▸ Short problem
From the listing below, pull out every line where the string "keys" appears.

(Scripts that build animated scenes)
--- start ---

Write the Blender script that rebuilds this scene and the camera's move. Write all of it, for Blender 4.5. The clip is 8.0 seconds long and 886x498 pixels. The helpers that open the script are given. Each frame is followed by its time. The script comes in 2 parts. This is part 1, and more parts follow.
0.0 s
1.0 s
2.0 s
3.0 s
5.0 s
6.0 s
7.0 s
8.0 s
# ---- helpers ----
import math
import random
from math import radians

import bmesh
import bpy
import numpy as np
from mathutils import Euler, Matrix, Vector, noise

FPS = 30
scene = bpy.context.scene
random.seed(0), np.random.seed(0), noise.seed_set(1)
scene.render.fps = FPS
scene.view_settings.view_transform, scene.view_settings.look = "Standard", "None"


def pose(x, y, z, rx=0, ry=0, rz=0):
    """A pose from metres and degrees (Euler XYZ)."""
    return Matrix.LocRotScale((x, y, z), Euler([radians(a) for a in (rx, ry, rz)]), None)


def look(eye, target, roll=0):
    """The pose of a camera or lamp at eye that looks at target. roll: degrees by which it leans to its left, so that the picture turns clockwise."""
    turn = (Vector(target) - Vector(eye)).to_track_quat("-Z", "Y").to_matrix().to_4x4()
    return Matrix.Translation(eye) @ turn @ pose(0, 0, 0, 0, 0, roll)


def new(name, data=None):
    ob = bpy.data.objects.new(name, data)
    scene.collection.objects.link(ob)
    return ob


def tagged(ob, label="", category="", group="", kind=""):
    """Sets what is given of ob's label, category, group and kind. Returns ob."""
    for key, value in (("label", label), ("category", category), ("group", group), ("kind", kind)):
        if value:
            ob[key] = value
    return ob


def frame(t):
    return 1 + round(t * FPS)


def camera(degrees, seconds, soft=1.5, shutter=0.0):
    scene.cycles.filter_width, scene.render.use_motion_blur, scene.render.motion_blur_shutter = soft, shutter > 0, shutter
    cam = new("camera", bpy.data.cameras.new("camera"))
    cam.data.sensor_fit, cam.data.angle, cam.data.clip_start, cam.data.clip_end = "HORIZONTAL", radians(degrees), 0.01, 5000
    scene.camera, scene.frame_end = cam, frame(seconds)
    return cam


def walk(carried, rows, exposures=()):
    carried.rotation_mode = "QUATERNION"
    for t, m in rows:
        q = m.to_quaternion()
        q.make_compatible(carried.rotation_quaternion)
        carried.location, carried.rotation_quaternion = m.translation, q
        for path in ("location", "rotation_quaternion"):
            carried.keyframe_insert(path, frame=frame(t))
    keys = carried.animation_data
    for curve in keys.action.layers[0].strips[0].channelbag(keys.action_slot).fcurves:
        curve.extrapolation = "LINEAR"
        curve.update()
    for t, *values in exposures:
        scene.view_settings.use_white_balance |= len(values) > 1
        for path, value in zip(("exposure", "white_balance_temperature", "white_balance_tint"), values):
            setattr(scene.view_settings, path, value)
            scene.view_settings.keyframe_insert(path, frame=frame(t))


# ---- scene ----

--- end ---
--- start ---

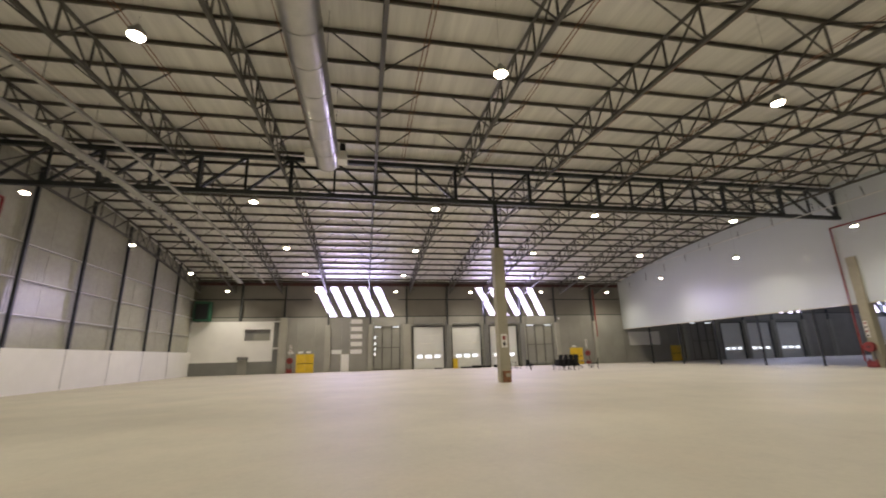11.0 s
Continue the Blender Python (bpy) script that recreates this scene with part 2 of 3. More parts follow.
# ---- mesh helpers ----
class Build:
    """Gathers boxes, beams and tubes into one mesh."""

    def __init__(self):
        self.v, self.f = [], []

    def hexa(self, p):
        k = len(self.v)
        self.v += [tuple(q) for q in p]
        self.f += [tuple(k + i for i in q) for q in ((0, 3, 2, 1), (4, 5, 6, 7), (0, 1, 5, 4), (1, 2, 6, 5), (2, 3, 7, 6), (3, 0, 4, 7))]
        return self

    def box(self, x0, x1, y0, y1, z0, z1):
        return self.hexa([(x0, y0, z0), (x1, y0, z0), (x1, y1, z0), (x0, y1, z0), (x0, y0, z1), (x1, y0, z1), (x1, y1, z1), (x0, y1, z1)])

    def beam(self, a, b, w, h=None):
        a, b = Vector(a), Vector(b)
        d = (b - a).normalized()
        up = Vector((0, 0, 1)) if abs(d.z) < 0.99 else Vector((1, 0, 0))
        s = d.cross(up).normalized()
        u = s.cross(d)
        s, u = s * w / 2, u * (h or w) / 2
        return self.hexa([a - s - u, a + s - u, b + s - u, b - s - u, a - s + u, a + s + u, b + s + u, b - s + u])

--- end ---
--- start ---

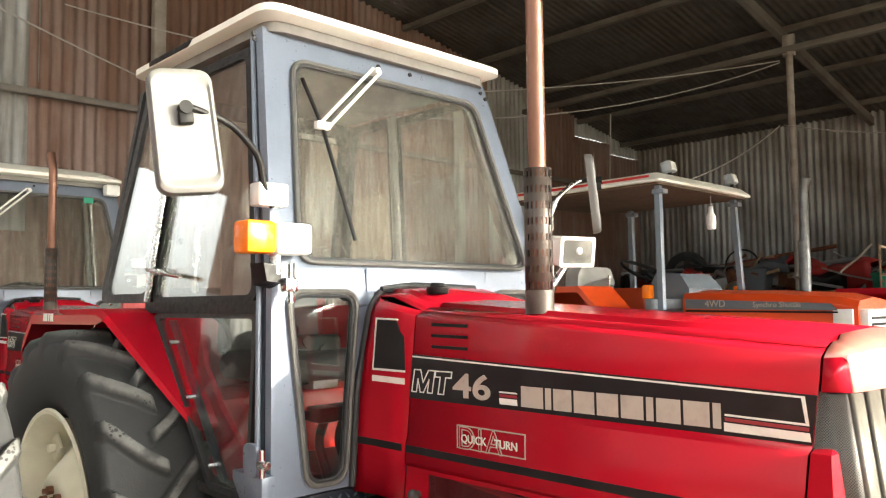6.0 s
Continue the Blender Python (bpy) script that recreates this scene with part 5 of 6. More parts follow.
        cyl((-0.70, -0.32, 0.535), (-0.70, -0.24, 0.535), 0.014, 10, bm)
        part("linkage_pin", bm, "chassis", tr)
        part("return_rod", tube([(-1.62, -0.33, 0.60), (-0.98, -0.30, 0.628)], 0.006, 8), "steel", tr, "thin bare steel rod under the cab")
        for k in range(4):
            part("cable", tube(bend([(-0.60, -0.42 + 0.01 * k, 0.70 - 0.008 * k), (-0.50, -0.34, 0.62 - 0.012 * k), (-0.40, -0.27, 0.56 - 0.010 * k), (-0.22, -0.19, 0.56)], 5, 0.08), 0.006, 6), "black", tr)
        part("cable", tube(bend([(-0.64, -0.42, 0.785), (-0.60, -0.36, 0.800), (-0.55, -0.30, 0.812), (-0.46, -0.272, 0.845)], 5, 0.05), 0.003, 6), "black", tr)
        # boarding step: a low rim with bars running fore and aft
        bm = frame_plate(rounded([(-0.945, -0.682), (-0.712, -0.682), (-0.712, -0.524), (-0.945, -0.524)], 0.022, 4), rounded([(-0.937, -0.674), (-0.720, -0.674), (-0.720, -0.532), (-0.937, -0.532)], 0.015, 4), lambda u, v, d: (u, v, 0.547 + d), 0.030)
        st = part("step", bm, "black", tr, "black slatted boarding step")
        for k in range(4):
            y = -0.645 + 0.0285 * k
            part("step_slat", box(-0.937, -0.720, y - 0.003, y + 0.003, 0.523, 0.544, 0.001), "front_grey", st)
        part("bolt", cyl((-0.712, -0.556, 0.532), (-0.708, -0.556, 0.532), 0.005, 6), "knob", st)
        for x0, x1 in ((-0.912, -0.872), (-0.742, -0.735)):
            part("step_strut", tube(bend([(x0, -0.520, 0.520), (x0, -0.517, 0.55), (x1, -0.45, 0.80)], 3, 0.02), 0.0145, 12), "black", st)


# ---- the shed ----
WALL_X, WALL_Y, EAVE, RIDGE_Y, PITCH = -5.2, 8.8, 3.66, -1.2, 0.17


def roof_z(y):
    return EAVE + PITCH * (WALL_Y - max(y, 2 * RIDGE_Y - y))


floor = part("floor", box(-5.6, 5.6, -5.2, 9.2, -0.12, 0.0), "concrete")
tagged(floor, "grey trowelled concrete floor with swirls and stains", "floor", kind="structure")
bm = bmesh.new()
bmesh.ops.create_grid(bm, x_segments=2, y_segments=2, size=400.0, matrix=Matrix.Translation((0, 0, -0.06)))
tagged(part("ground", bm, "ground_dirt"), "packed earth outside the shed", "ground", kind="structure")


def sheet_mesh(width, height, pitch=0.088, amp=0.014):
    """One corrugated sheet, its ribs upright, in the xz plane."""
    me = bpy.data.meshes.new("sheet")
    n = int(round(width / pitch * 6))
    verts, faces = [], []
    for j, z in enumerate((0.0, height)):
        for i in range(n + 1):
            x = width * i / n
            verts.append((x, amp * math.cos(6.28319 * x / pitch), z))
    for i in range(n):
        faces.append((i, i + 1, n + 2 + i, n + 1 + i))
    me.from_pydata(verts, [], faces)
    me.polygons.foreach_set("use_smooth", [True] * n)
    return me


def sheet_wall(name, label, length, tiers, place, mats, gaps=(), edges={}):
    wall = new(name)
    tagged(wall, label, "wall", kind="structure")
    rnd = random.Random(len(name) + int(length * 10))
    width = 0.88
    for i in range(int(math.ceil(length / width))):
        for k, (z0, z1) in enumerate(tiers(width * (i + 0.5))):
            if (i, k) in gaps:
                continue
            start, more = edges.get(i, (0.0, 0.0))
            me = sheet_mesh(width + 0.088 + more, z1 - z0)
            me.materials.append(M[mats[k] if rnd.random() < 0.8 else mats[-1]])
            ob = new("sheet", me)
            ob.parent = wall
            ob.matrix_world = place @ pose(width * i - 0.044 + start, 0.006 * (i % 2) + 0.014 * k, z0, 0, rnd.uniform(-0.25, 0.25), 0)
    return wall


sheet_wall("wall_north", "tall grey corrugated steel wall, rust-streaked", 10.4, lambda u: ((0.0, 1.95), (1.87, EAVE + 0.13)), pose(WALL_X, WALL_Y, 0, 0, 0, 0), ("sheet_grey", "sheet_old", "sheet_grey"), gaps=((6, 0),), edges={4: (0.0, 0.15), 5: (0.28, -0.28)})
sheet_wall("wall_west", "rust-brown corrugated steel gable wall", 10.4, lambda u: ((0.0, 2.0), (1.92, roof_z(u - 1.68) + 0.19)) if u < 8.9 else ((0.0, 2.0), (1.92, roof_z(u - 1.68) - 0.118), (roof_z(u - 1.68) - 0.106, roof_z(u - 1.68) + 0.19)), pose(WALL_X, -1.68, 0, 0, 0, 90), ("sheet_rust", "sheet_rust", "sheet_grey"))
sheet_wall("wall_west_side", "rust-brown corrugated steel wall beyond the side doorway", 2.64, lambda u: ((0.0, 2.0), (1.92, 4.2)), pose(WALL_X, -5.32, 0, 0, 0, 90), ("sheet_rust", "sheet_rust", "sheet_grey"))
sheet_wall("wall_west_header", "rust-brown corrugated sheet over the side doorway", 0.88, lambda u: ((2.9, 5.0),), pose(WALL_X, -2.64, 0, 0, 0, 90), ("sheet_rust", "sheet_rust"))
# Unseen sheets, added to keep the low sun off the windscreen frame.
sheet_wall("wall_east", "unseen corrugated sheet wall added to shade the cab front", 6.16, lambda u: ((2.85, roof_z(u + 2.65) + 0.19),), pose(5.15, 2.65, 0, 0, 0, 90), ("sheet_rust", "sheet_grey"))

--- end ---

▸ Correct result
    keys = carried.animation_data
    for curve in keys.action.layers[0].strips[0].channelbag(keys.action_slot).fcurves:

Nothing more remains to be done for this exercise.